• Listed entries
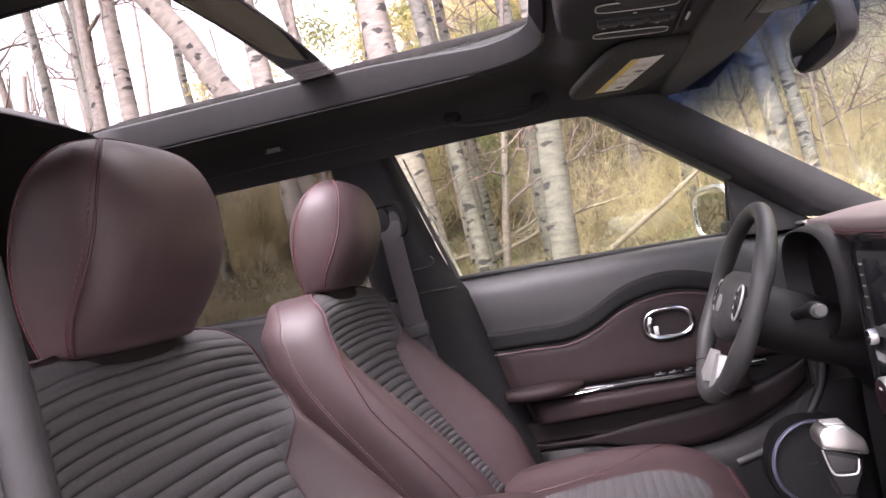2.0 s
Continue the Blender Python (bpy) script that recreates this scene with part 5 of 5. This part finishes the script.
leafy(-1.42, 4.8, 6.6, 301, (4.0, 4.9), (4.85, 5.45), dense=2600)
leafy(-4.17, 4.36, 8.62, 302, (6.75, 7.55), (7.3, 8.1), dense=3200)
leafy(-3.20, 4.83, 9.84, 303, (8.2, 8.9), (8.84, 8.94), dense=1800)
leafy(-6.85, 4.64, 8.3, 304, (0, 0), (6.9, 7.7), dense=2200)
for k, (x, y) in enumerate(((-2.9, 9.6), (-1.7, 9.3), (-0.5, 9.9), (0.4, 10.8), (1.5, 10.4))):
    z = ground_z(x, y)
    rg = random.Random(320 + k)
    t = tree("leafy_tree", "yellow-green leafy tree on the slope", (x, y), (x, y, z + 2.2), 0.05, 320 + k, 0.1, 14, 0.2, 1.0, 0.7, skin=BROWNBARK, group="leafy trees")
    for m, q in ((LEAFLIME, 14), (LEAFYELLOW, 16)):
        cs = [((x + rg.gauss(0, 0.7), y + rg.gauss(0, 0.5), z + rg.uniform(0.5, 3.2 if k < 2 else 2.2)), (0.32, 0.32, 0.3)) for _ in range(q)]
        leaves(rg, cs, 4200, 0.042, "foliage", m, t)


def shrub(seed, tall):
    rg = random.Random(seed)
    w = Wood()
    for _ in range(26):
        a = rg.uniform(0, math.tau)
        d = Vector((math.cos(a) * rg.uniform(0.2, 1), math.sin(a) * rg.uniform(0.2, 1), rg.uniform(0.5, 1.4)))
        pts = wander(rg, Vector((rg.gauss(0, 0.15), rg.gauss(0, 0.15), -0.1)), d, tall * rg.uniform(0.6, 1.2), 7, 0.30, 0.0)
        w.stem(pts, 0.0055, 0.002, 4)
        for _ in range(10):
            k = rg.randrange(1, 7)
            q = wander(rg, pts[k], pts[k] - pts[k - 1] + Vector((rg.gauss(0, 0.2), rg.gauss(0, 0.2), rg.gauss(0, 0.15))), rg.uniform(0.2, 0.6) * tall * 0.6, 4, 0.3)
            w.stem(q, 0.0028, 0.0012, 3)
            for _ in range(3):
                w.stem(wander(rg, q[rg.randrange(1, 4)], Vector((rg.gauss(0, 1), rg.gauss(0, 1), rg.gauss(0.4, 1))), rg.uniform(0.1, 0.3), 2, 0.3), 0.0017, 0.0009, 3)
    return w


protos = []
for k in range(5):
    s = thing("shrub", "dry leafless shrub with tan twigs", "shrub", "dry shrubs", at=(0, 0, 0))
    shrub(500 + k, 1.5 + 0.25 * k).part("twig_crown", LIMB if k == 2 else DRYTWIG, s)
    if k == 3:
        rg = random.Random(540 + k)
        cs = [((rg.gauss(0, 0.5), rg.gauss(0, 0.5), rg.uniform(0.5, 2.0)), (0.35, 0.35, 0.3)) for _ in range(26)]
        leaves(rg, cs, 500, 0.024, "foliage", LEAFYELLOW, s)
    protos.append(s)
rng = random.Random(9)
spots = []
for k in range(200):
    x, y = rng.uniform(-11, 5.5), 8.7 + 8.0 * rng.random() ** 1.2
    if k > 188:
        x, y = rng.uniform(4.0, 12), rng.uniform(7.0, 12)
    spots.append((x, y))
for k in range(20):
    spots.append((rng.uniform(0.4, 4.5), rng.uniform(6.2, 8.6)))
for k in range(80):
    spots.append((rng.uniform(-2.5, 12), rng.uniform(14, 27)))
for k in range(9):
    spots.append((rng.uniform(4.0, 9), rng.uniform(6.0, 10)))
for k in range(40):
    spots.append((rng.uniform(5.0, 14), rng.uniform(2.5, 13)))
for k in range(14):
    spots.append((rng.uniform(-13, -5.5), rng.uniform(3.5, 9)))
for k, (x, y) in enumerate(spots):
    m = Matrix.Translation((x, y, ground_z(x, y))) @ Matrix.Rotation(rng.uniform(0, 6.28), 4, "Z")
    if y < 8.5 or x > 3:
        m = m @ Matrix.Scale(rng.uniform(0.45, 0.75), 4)
    if k < 5:
        protos[k].matrix_basis = m
    else:
        copy_thing(protos[k % 5], m)


def blades(count, area, h, material, seed, name, label, patch=0.0):
    rg = random.Random(seed)
    v, f = [], []
    x0, x1, y0, y1 = area
    for _ in range(count):
        x, y = rg.uniform(x0, x1), rg.uniform(y0, y1)
        if patch and noise.noise(Vector((x * 0.6, y * 0.6, seed))) < patch:
            continue
        z = ground_z(x, y) - 0.02
        a = rg.uniform(0, math.tau)
        w = 0.003 * rg.uniform(0.7, 1.5)
        t = h * rg.uniform(0.4, 1.2)
        lx, ly = rg.gauss(0, 0.35) * t, rg.gauss(0, 0.35) * t
        i = len(v)
        v += [(x - w * math.cos(a), y - w * math.sin(a), z), (x + w * math.cos(a), y + w * math.sin(a), z), (x + lx * 0.4 + w * 0.6, y + ly * 0.4, z + t * 0.6), (x + lx, y + ly, z + t)]
        f += [(i, i + 1, i + 2), (i, i + 2, i + 3)]
    me = bpy.data.meshes.new(name)
    me.from_pydata(v, [], f)
    me.materials.append(material)
    return tagged(new(name, me), label, "grass", kind="stuff")


blades(60000, (-6, 9, 3.4, 12), 0.12, DRYGRASS, 5, "dry_grass", "tall dry straw-coloured grass on the slope")
blades(50000, (-6, 9, 3.4, 11), 0.10, GREENGRASS, 6, "green_grass", "short green grass in patches", 0.12)

blades(70000, (2.5, 16, 4.5, 16), 0.12, MEADOW, 8, "meadow_grass", "light green meadow grass on the slope", -0.1)
blades(70000, (-3, 16, 12, 28), 0.34, MEADOW, 9, "hill_grass", "tall yellow-green grass on the hill", -0.05)

rg = random.Random(31)
lv, lf = [], []
while len(lf) < 42000:
    x, y = rg.uniform(-6, 3.5), 3.2 + 8.5 * rg.random() ** 1.4
    if noise.noise(Vector((x * 0.7, y * 0.7, 21))) < -0.15:
        continue
    p = Vector((x, y, ground_z(x, y) + rg.uniform(0.0, 0.05)))
    a = Vector((rg.gauss(0, 1), rg.gauss(0, 1), rg.gauss(0, 0.5))).normalized() * rg.uniform(0.014, 0.032)
    b = a.cross(Vector((rg.gauss(0, 0.4), rg.gauss(0, 0.4), 1))).normalized() * a.length * 0.6
    i = len(lv)
    lv += [tuple(p - a), tuple(p + b), tuple(p + a), tuple(p - b)]
    lf.append((i, i + 1, i + 2, i + 3))
lme = bpy.data.meshes.new("fallen_leaves")
lme.from_pydata(lv, [], lf)
lme.materials.append(LITTER)
tagged(new("fallen_leaves", lme), "tan and orange fallen leaves on the ground", "leaves", kind="stuff")

# fallen wood and rocks
log = thing("fallen_log", "bleached fallen log lying across brush", "log")
w = Wood()
w.stem(wander(random.Random(3), Vector((0.35, 6.0, 0.72)), Vector((1.0, -0.02, 0.62)), 1.6, 8, 0.03), 0.032, 0.020, 8)
w.part("stem", DEADWOOD, log)
for k, (a, d, ln, r) in enumerate((((-0.9, 7.0, 1.3), (1, 0.3, 0.25), 2.2, 0.03), ((-0.4, 6.6, 1.0), (1, 0.1, 0.35), 1.6, 0.025), ((-1.6, 7.4, 1.5), (1, -0.2, -0.1), 2.4, 0.03), ((0.6, 7.6, 1.4), (1, 0.1, 0.1), 2.0, 0.028))):
    o = thing("fallen_branch", "dead grey branch lying in brush", "branch", "fallen branches")
    w = Wood()
    pts = wander(random.Random(40 + k), Vector((a[0], a[1], ground_z(a[0], a[1]) + 0.12)), Vector(d), ln, 9, 0.12)
    w.stem(pts, r, r * 0.4, 7)
    spray(random.Random(60 + k), w, pts, r, 2, 0.8, 0.5)
    w.part("stem", DEADWOOD, o)


def boulder(x, y, size, seed, sink=0.3):
    bm = bmesh.new()
    bmesh.ops.create_icosphere(bm, subdivisions=4, radius=1.0)
    for v in bm.verts:
        d = 1 + 0.22 * noise.noise(v.co * 1.3 + Vector((seed, 0, 0))) + 0.06 * noise.noise(v.co * 4 + Vector((0, seed, 0)))
        v.co = Vector((v.co.x * size[0] * d, v.co.y * size[1] * d, v.co.z * size[2] * d))
    ob = part("boulder", bm, ROCK, None)
    ob.location = (x, y, ground_z(x, y) + size[2] * (1 - 2 * sink) * 0.5)
    return tagged(ob, "pale granite boulder half sunk in grass", "rock", "boulders")


boulder(1.25, 7.2, (0.26, 0.2, 0.2), 2.0)
boulder(3.22, 4.3, (0.95, 0.7, 0.42), 5.0)
boulder(0.95, 7.5, (0.18, 0.15, 0.14), 8.0)
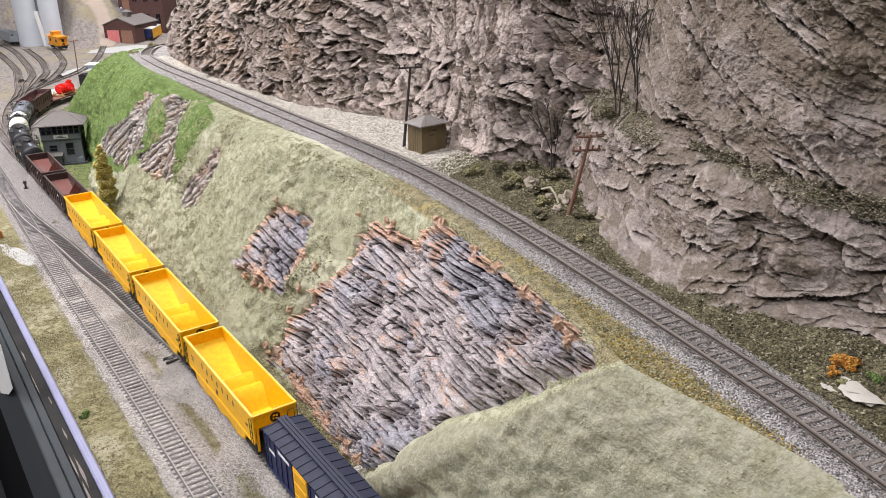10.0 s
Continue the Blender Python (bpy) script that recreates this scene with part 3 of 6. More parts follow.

• Directive
Find the string "this" in the entries above and return each line that holds it.

• The solution
Continue the Blender Python (bpy) script that recreates this scene with part 5 of 5. This part finishes the script.
Continue the Blender Python (bpy) script that recreates this scene with part 3 of 6. More parts follow.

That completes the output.